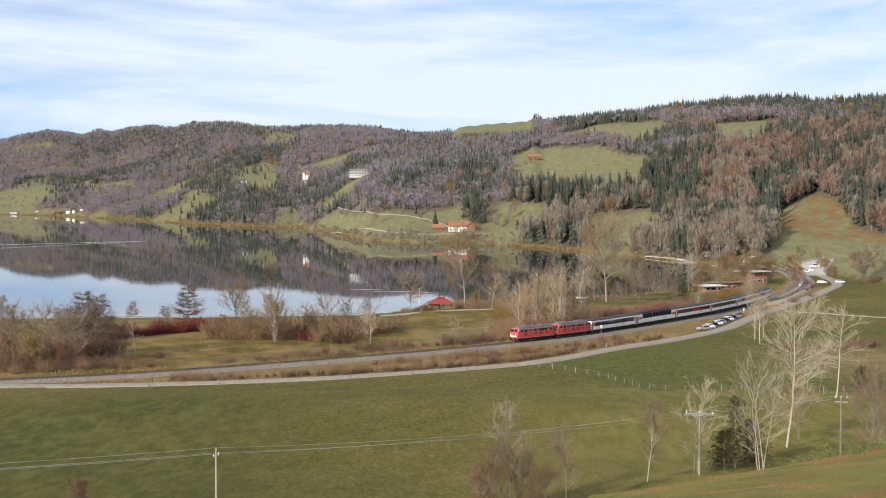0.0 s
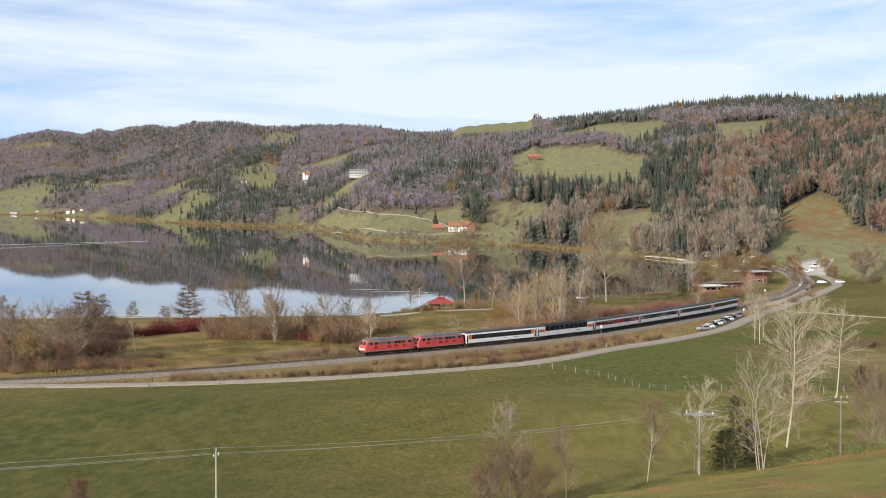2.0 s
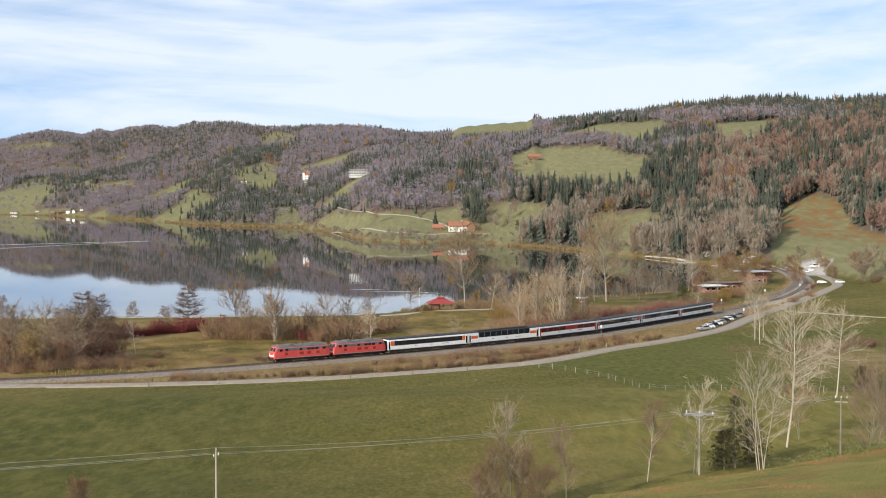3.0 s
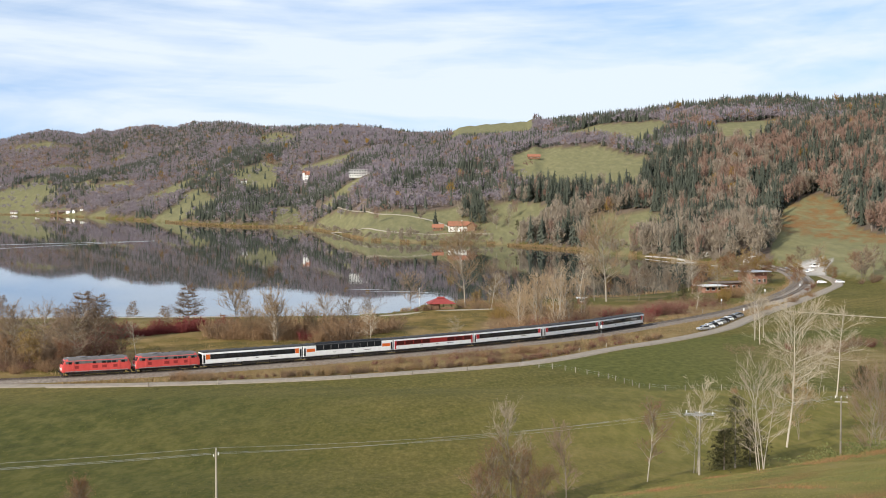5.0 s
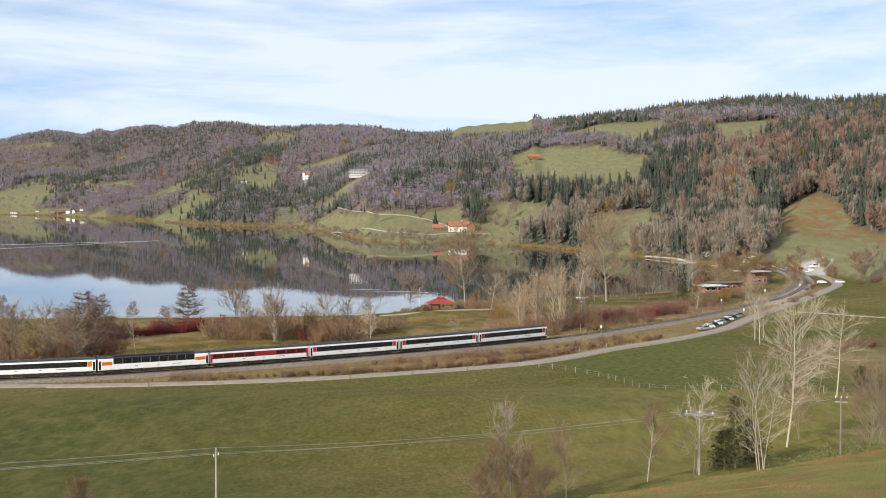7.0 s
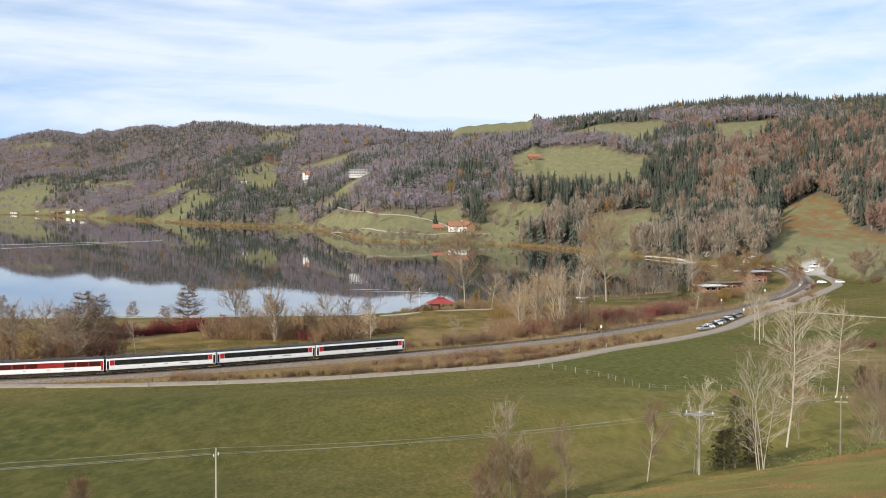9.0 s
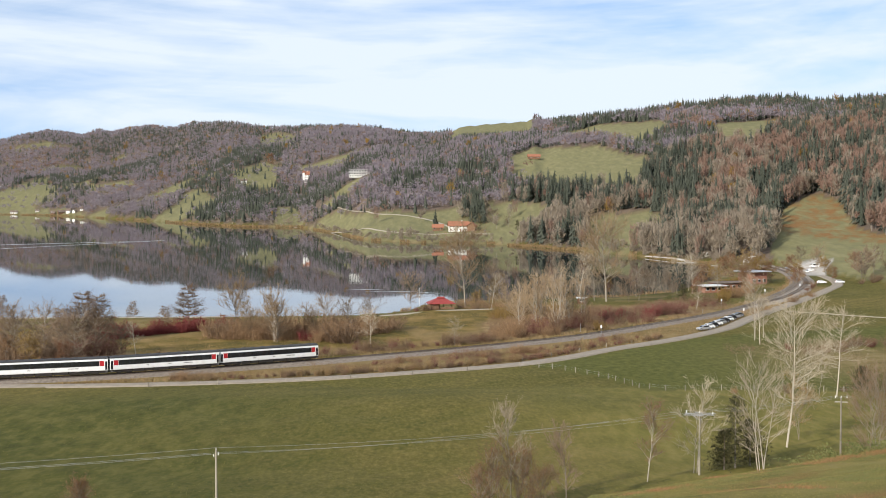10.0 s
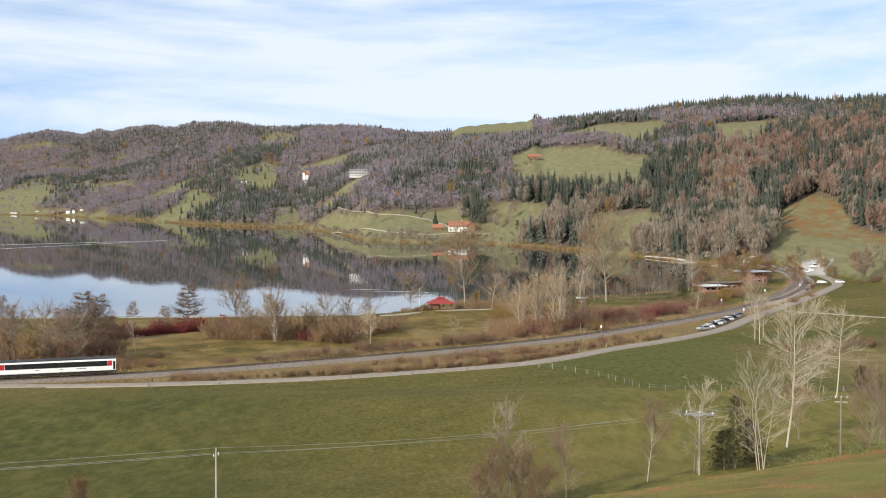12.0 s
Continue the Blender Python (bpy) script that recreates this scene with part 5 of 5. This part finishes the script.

> _REQUEST_
All of the material above should be reproduced exactly, except the pictures.

> _CORRECT RESPONSE_
0.0 s
2.0 s
3.0 s
5.0 s
7.0 s
9.0 s
10.0 s
12.0 s
Continue the Blender Python (bpy) script that recreates this scene with part 5 of 5. This part finishes the script.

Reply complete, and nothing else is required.